Là où il était à 0 il est à 10, là où il était à 10 il est à 20, là où il était à 25 il est à 30, voire 35. Le parti dirigé par Marine Le Pen est incontournable, à tel point que son électorat est courtisé et qu'il fera sans doute la différence pour l'issue du deuxième tour de l'életcion présidentielle. Les deux candidats ne pourront en tout cas refuser les voix "impures" qui se porteront sur eux, des voix de militants d'extrême droite certes mais aussi de citoyens protestataires définitivement déçus du régime au pouvoir et aussi de citoyens qui ne considèrent pas le Front national comme un parti d'extrême droite, au contraire (Marine Le Pen ne nie pas l'impérative nécessité d'une immigration contrôlée) mais comme un parti qui défend les valeurs de la République et de la France.

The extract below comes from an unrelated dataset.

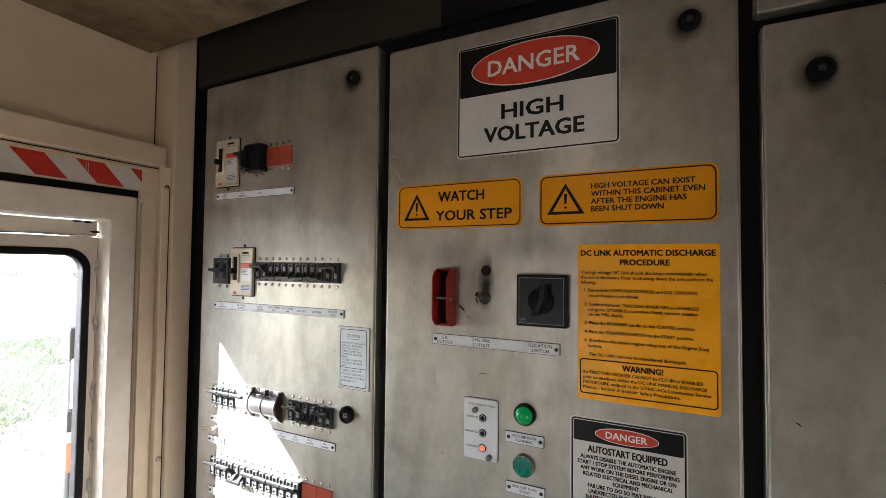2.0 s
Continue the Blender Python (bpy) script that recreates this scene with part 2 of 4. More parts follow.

Mais là n'est pas l'essentiel. L'essentiel c'est que le parti de Marine Le Pen, "Le rassemblement bleu marine" a l'ambition de devenir le premier parti de droite en France, se posant en alternative face à la gauche, et que ce pari, il est en situation de pouvoir le mettre en oeuvre, dans la foulée, aux élections législatives du mois de juin. Les triangulaires vont fleurir et les désistements seront comptés. Marine Le Pen veut un groupe à l'Assemblée nationale, comme les Verts qui ont scellé un accord avec le PS. Une défaite de Sarkozy pourrait par conséquent engendrer une recomposition des forces en présence à droite, faire imploser l'UMP (ce qui reste de ce mouvement ramasse-tout hétéroclite), jusqu'à pouvoir imaginer une coalition gouvernementale.

Certes, la poussée du Front national est la résultante de la crise qui frappe nos civilisations occidentales entraînant la déshumanisation des rapports sociaux et le cortège du chômage, de la pauvreté croissante, de l'exclusion, au profit de quelques uns, par l'entremise d'un système de création spéculative et de redistriibution des richesses qui n'en finit pas de gagner en injustice et en aberrations. Mais cette poussée est aussi, le fruit d'une volonté de dédiabolisation dans l'imaginaire collectif, du parti qui symbolisait jusqu'ici (et symbolise encore pour certains) l'extrême droite.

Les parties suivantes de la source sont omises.